Cost — SMPTE hybrid cable and connectors are expensive. The cable costs 3-5x more per meter than equivalent tactical single mode fiber. Connectors run $300-800 each, compared to $10-50 for standard LC or opticalCON. For a facility doing primarily fiber-based transport, a large SMPTE cable inventory is a significant capital commitment.
SMPTE Cable in Modern Broadcast Workflows
The broadcast industry is mid-transition from baseband SDI to IP-based transport using SMPTE ST 2110. That has direct implications for hybrid cable’s role going forward.
The IP Transition
ST 2110 separates video, audio, and ancillary data into independent IP streams over standard Ethernet infrastructure. A camera with an ST 2110 output needs standard fiber or copper Ethernet connectivity, not hybrid SMPTE cable. The value of SMPTE 311M (combining multiple signal types in one cable) matters less when everything is IP packets on a single fiber pair.
SMPTE cable won’t disappear overnight. The installed base of SDI cameras is enormous, and the transition to IP is measured in years. But the direction is clear: new facility builds are designing for IP, and video over fiber via standard single mode is the transport layer.
Legacy Camera Systems
Sony HDC-4300, Grass Valley LDX 86N, and similar cameras will be in active service for years. These systems were designed around SMPTE hybrid connectivity and work best with it. Rental houses with large inventories of these cameras will maintain SMPTE cable stocks for the foreseeable future.
If your primary business is supporting these camera systems, SMPTE cable remains essential inventory. The installed base isn’t going away; it’s just not growing.
Rental House Inventory Strategy
Smart rental houses run a dual inventory: SMPTE hybrid cable for legacy camera support, and standard tactical single mode fiber for IP infrastructure, fiber-based SDI transport, and general-purpose connectivity.

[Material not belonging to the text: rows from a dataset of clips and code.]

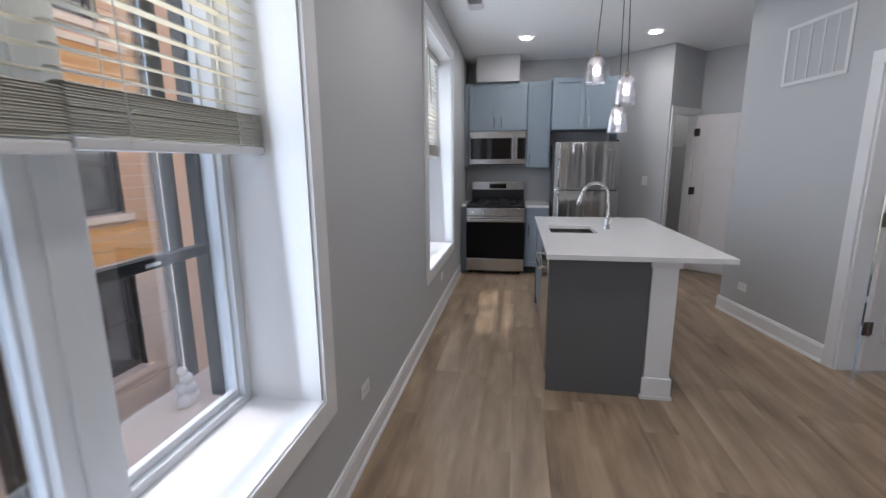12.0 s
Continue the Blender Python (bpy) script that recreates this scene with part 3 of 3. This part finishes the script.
def shaker(parent, x0, x1, y, z0, z1, handle=None, mat=None):
    """A recessed-panel cabinet door facing -y, with a bar handle at the given (x, z0, z1)."""
    mat = mat or M_CAB
    f = bmesh.new()
    w = 0.058
    for a, b_, c, d in ((x0, x0 + w, z0, z1), (x1 - w, x1, z0, z1), (x0 + w, x1 - w, z0, z0 + w), (x0 + w, x1 - w, z1 - w, z1)):
        box(a, b_, y - 0.019, y - 0.001, c, d, 0.0015, f)
    box(x0 + w - 0.003, x1 - w + 0.003, y - 0.009, y - 0.001, z0 + w - 0.003, z1 - w + 0.003, 0.0, f)
    d = part("door", f, mat, parent)
    if handle:
        hx, h0, h1 = handle
        h = tube([(hx, y - 0.045, h0), (hx, y - 0.045, h1)], 0.0055, 10)
        for z in (h0 + 0.02, h1 - 0.02):
            join(h, tube([(hx, y - 0.045, z), (hx, y - 0.018, z)], 0.004, 8))
        part("handle", h, M_STEEL, d, "brushed steel bar handle")
    return d


def upper_unit(x0, x1, y, z0, z1, doors, label, handles=True):
    ob = thing("wall_cabinet", None, label, "cabinet", "kitchen wall cabinets")
    part("body", box(x0, x1, y, YB, z0, z1, 0.001), M_CAB, ob)
    n = len(doors)
    for i, hx in enumerate(doors):
        a, b_ = x0 + (x1 - x0) * i / n + 0.002, x0 + (x1 - x0) * (i + 1) / n - 0.002
        shaker(ob, a, b_, y, z0 + 0.002, z1 - 0.002, (hx, z0 + 0.04, z0 + 0.17) if handles else None)
    return ob


upper_unit(-2.86, -2.09, FRONT_U, 1.885, 2.50, (-2.52, -2.43), "blue-grey double-door wall cabinet above the microwave")
upper_unit(-2.085, -1.785, FRONT_U, 1.395, 2.50, (-2.05,), "tall narrow blue-grey wall cabinet beside the microwave")
upper_unit(-1.78, -0.98, 7.07, 1.87, 2.50, (-1.43, -1.33), "deep blue-grey cabinet above the refrigerator")
part_panel = part("cabinet_side_panel", box(-0.978, -0.958, 7.045, YB, 0.0, 2.50, 0.001), M_CAB)
tagged(part_panel, "full-height blue-grey side panel beside the refrigerator", "panel")
part_fill = part("filler_strip", box(-2.927, -2.863, FRONT_U + 0.01, FRONT_U + 0.03, 1.40, 2.50, 0.001), M_CAB)
tagged(part_fill, "blue-grey filler strip between cabinet and wall", "panel")
chase = part("duct_chase", box(-2.76, -2.20, 7.19, YB, 2.503, ceil(7.4) - 0.002), M_WALL)
tagged(chase, "boxed-in duct painted wall grey above the cabinets", "duct", kind="structure")

micro = thing("microwave", None, "stainless over-the-range microwave with black glass door", "microwave")
part("body", box(-2.855, -2.095, 7.24, YB, 1.44, 1.878, 0.004), M_STEELH, micro)
part("door", box(-2.853, -2.215, 7.215, 7.239, 1.442, 1.876, 0.004), M_STEELH, micro)
part("window", box(-2.838, -2.288, 7.210, 7.214, 1.508, 1.785, 0.002), M_BLACKGL, micro, "black glass door window")
part("control_panel", box(-2.213, -2.097, 7.212, 7.239, 1.442, 1.876, 0.004), M_STEELH, micro)
part("display", box(-2.209, -2.103, 7.208, 7.2115, 1.508, 1.785, 0.002), M_BLACKGL, micro, "black control glass")
h = tube([(-2.262, 7.165, 1.49), (-2.262, 7.165, 1.81)], 0.011, 12)
for z in (1.51, 1.79):
    join(h, tube([(-2.262, 7.165, z), (-2.262, 7.216, z)], 0.009, 8))
part("handle", h, M_CHROME, micro, "polished bar handle")
part("vent", box(-2.84, -2.11, 7.25, 7.50, 1.430, 1.439), M_SLOT, micro)

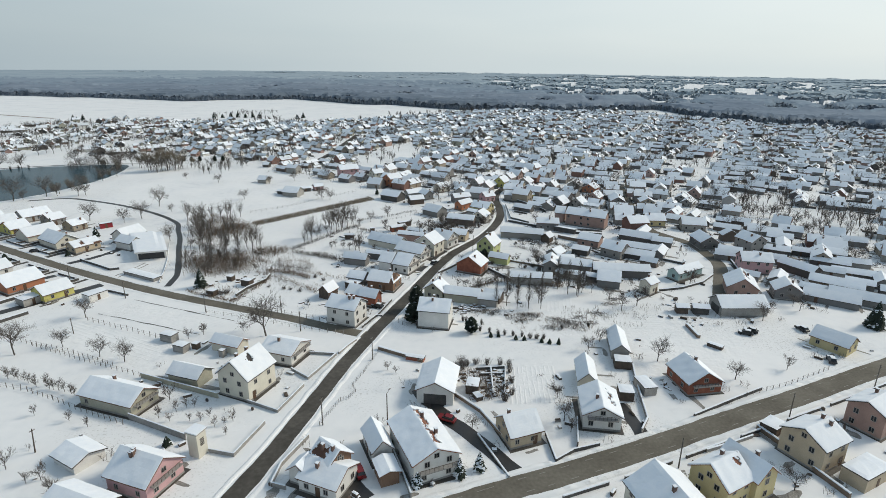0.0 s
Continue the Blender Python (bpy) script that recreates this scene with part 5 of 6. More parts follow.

The single mode fiber inventory pulls double duty. It handles SDI-over-fiber transport for current workflows and is ready for ST 2110 IP transport as clients transition. SMPTE cable only serves the legacy camera connection use case.
Transitional Deployments
The most common hybrid deployment today uses SMPTE cable for camera connections and standard fiber for everything else. The camera-to-CCU link uses SMPTE 311M because the camera requires it. From the CCU onward (SDI distribution, IP conversion, monitoring) the infrastructure runs on standard single mode fiber.
Practical and economical. You’re not replacing working camera systems to avoid SMPTE cable, but you’re not over-investing in hybrid cable for infrastructure that doesn’t need it.
Making the Right Cable Decision
SMPTE 311M hybrid cable solves a specific problem: single-cable broadcast camera connectivity with integrated power. It does that job well, and it’s been the standard for over two decades.
But it’s not the right cable for every fiber run in a broadcast environment. For SDI transport, IP infrastructure, monitoring distribution, and anything that doesn’t need power delivery over copper, standard single mode tactical fiber is the better choice: lighter, cheaper, more flexible, and ready for IP workflows.
Know what your cameras need. Know what your infrastructure needs. Buy accordingly.